In Minnesota, Marshall is waiting on the plane for New York with Marvin while worrying about how to tell Lily about his job offer and irritating his seat neighbor, Daphne (Sherri Shepherd). When he discovers that his mother Judy (Suzie Plakson) has posted a photo on the internet of Marvin that reveals how Marshall will become a judge, Marshall realizes that the photo will also be forwarded to Lily. Marshall phones Judy to teach her how to remove the image, which delays the plane from taking off. A fight between Marshall and Daphne ensues, which results in both of them being removed from the plane. At the airport terminal, Marshall accesses his mother's account to delete the photo himself, but also finds himself stumped as to how to do it. However, the photo is successfully deleted when Marvin hits a random key on the keyboard. When Marshall and Daphne learn there is another flight to New York soon but there is only one seat available, the two race each other across the airport.
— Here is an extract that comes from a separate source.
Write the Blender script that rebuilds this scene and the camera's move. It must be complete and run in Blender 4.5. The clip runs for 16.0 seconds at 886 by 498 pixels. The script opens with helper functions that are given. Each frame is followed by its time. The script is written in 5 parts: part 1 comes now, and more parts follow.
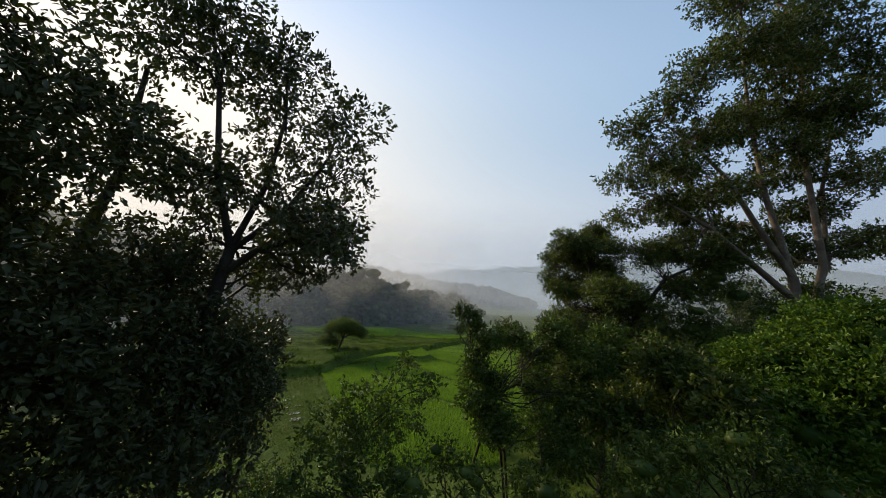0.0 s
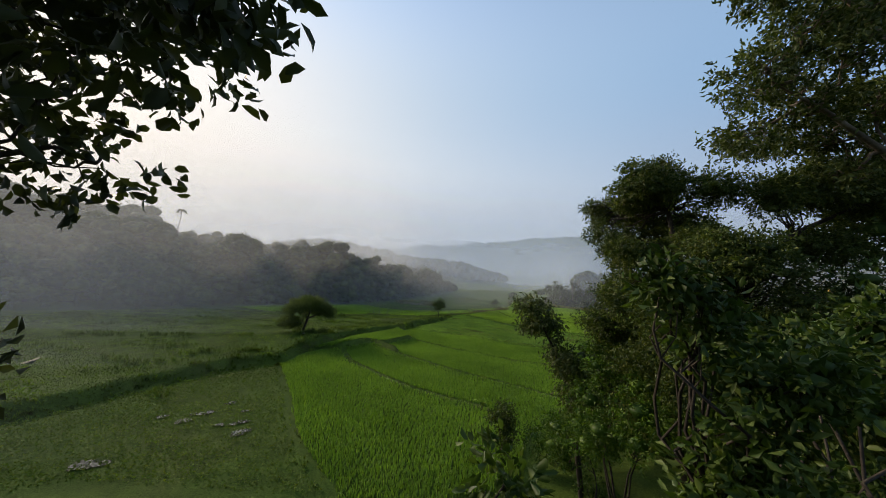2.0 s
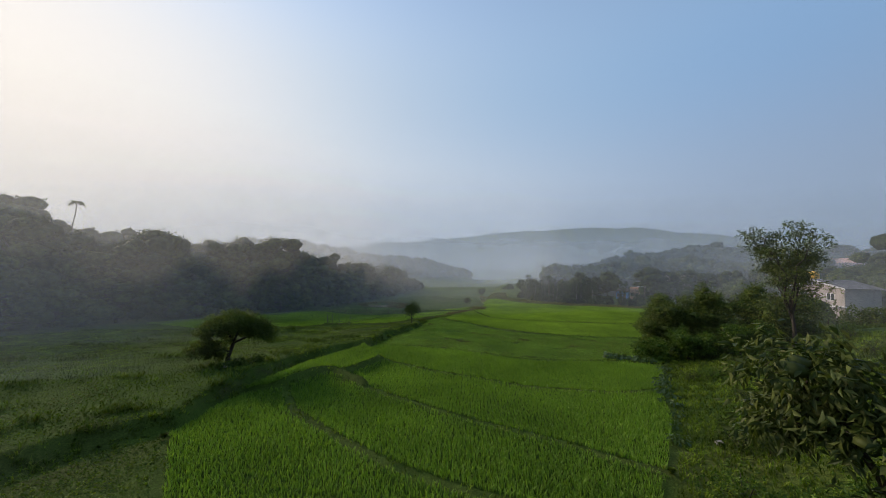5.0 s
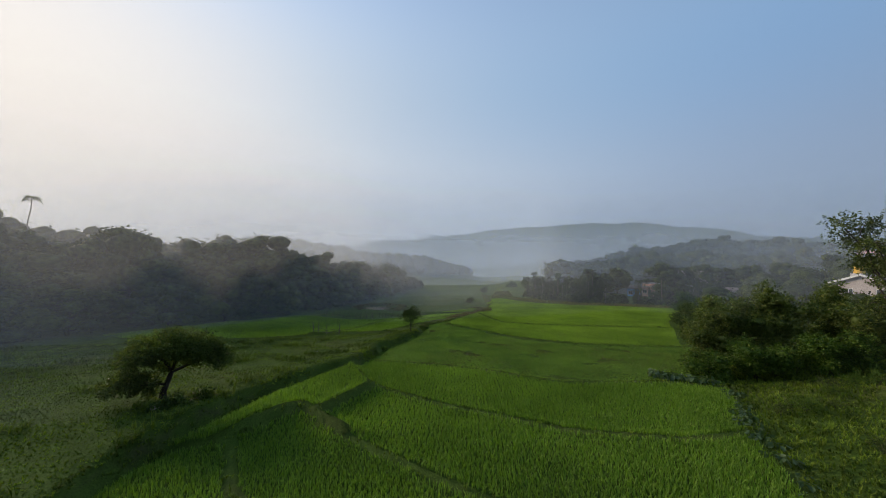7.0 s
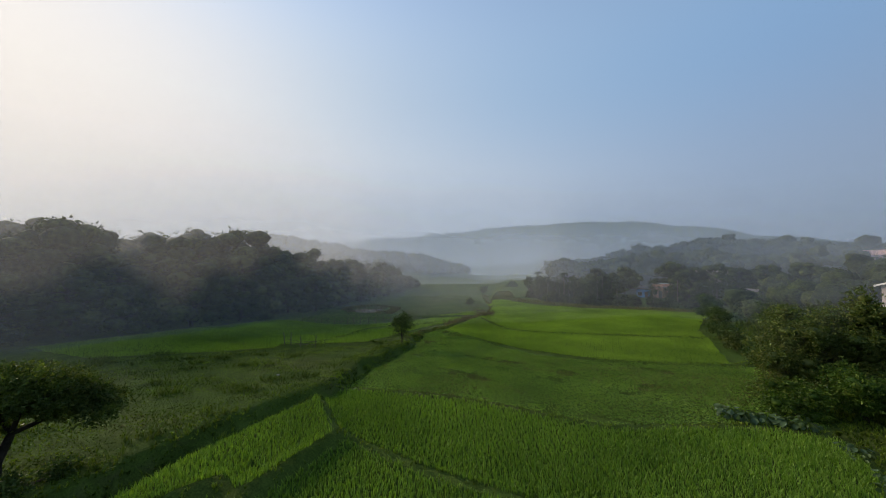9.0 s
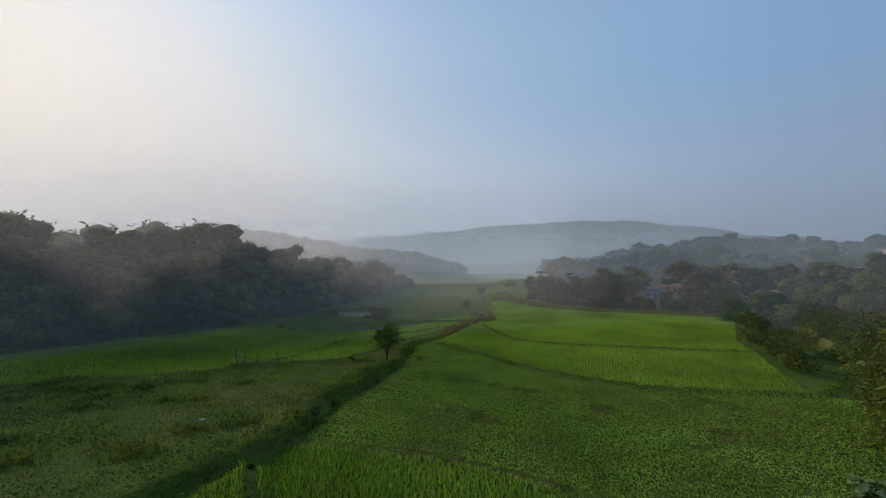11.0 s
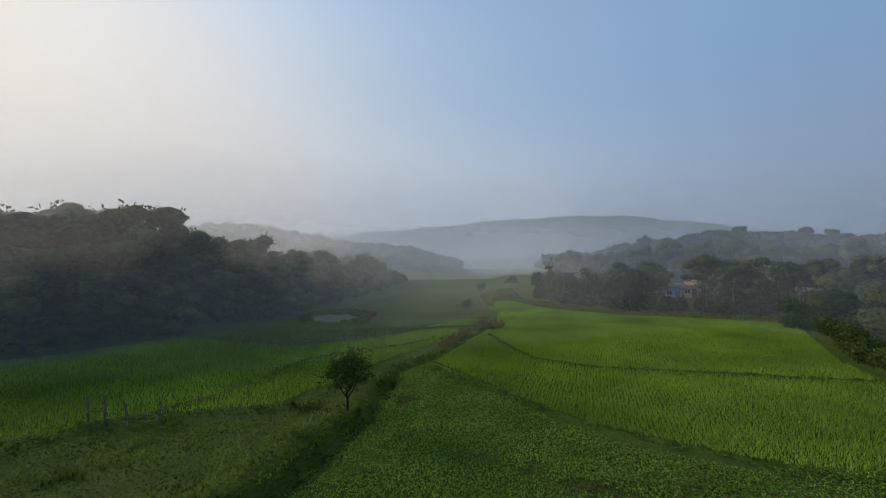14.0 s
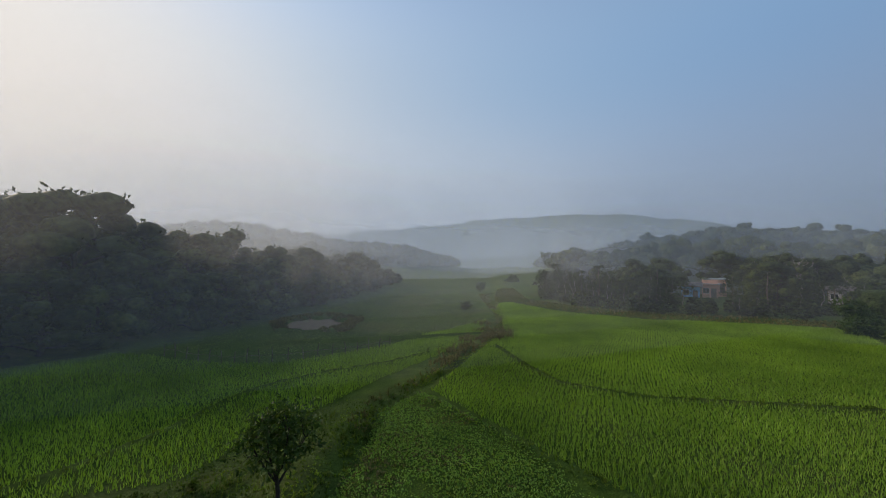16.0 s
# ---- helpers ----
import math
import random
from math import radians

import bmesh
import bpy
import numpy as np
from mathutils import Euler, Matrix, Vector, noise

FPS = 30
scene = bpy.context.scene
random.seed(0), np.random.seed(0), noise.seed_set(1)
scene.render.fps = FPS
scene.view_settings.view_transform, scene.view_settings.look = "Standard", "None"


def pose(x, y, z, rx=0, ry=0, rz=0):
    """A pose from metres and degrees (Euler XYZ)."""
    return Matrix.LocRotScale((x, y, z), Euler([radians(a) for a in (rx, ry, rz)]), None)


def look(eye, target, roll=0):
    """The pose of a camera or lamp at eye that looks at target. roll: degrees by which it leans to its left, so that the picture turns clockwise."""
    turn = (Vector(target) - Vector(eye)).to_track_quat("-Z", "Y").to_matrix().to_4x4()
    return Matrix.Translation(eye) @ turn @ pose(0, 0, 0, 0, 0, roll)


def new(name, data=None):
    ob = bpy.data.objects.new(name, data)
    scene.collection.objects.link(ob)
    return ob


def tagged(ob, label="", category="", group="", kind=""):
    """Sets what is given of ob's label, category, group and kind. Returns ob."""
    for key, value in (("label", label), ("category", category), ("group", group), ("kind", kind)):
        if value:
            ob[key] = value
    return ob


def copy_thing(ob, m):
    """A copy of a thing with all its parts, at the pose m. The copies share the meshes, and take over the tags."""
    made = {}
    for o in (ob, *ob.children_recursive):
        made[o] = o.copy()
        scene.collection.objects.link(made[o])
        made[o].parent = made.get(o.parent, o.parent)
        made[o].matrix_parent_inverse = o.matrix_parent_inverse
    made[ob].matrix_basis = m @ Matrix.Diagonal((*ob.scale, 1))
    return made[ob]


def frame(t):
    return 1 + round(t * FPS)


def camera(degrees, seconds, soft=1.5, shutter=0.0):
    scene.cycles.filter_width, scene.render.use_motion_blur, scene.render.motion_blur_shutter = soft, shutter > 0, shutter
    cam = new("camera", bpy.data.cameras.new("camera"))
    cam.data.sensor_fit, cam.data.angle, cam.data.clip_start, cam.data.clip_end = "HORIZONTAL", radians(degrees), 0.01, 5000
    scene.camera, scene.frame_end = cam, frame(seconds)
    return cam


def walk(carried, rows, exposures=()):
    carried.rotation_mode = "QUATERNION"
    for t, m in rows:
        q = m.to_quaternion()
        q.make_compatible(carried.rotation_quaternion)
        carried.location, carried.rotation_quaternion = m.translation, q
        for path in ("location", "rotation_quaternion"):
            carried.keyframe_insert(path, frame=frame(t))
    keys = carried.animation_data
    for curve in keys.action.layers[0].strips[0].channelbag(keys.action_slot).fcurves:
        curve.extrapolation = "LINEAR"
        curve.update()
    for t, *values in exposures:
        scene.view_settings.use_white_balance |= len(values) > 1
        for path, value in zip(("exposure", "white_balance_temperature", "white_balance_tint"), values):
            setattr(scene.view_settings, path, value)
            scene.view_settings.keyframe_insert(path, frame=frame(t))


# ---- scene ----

Meanwhile, Ted and Lily start their drive towards the Farhampton Inn. However Lily is soon irritated by Ted's behavior, which includes wearing driving gloves and taking her on long detours to see tourist stops. Lily eventually cannot take any more and has Ted drop her off at a train station. She gets on the train to Farhampton and ends up sitting just a few seats away from Ted's future wife. When she gets a notification on her phone about Marvin's photo, she decides to ignore it because all Judy's photos so far have been emotional blackmail to prevent her and Marshall from moving to Italy. When she starts to feel guilty about not looking at a photo of her son, the Mother notices and offers Lily a cookie, which Future Ted describes to his kids as "How Aunt Lily met your Mother". The two sit together and Lily sounds off about Ted's driving habits (which the Mother secretly thinks are cool) as the Mother tries to stop Lily from looking at Judy's picture of Marvin. The Mother notes that it seems like Ted wanted Lily to leave and Lily suddenly remembers the locket that Robin had been looking for that Ted thought he had. She recalls how Ted discovered he did not have the locket, but considered the idea that when he lived briefly with his former girlfriend Stella, she might have ended up with the locket and taken it with her to Los Angeles. Though Ted promises not to fly to Los Angeles to retrieve the locket, Lily worries that Ted has done just that, and is heading to the wedding with the locket now. Lily panics that Ted is going to ruin the wedding by using the locket as a last-ditch effort to win Robin back, but realizes that her bad mood can be partly attributed to not seeing Marvin for a week. The Mother allows her to look at the photo Judy posted, but it is deleted just before it can be opened. Lily begins to get upset, and the Mother hugs her in support.

Arriving at the Farhampton Inn, Ted is about to give Robin the gift when Lily tackles him (which Future Ted reveals was not the only time she tackled someone that weekend). Robin opens it, and finds not the locket, but a picture of the gang together taken soon after they started hanging out together. Ted tells Robin all her friends want is happiness for her and Barney. Lily apologizes for thinking the worst as Ted promises that he will not do anything insane and Future Ted claims that at that moment in time he meant it. However, Future Ted admits that he was a possible "Wild Card" at the wedding; unknown to Lily, Ted had actually flown to Los Angeles four days prior to look for the locket.

==Critical reception==
Donna Bowman of The A.V. Club gave the double-episode premiere of "The Locket" and "Coming Back" a B+ rating. Alan Sepinwall of Uproxx also rated the double-episode saying that there was many "annoying little things, and a few big ones" but one big thing they got absolutely right: That was the Mother.

Bill Kuchman of Popculturology said the episode paled in comparison to the previous season's premiere, saying, "You want a legendary HIMYM season premiere? Go watch "Farhampton," last season's premiere. ... That's a season premiere. And that's the promise that HIMYMs final season holds."

Max Nicholson of IGN gave the episode a 7.8/10 rating saying it "delivered a relatively promising start to the wedding weekend."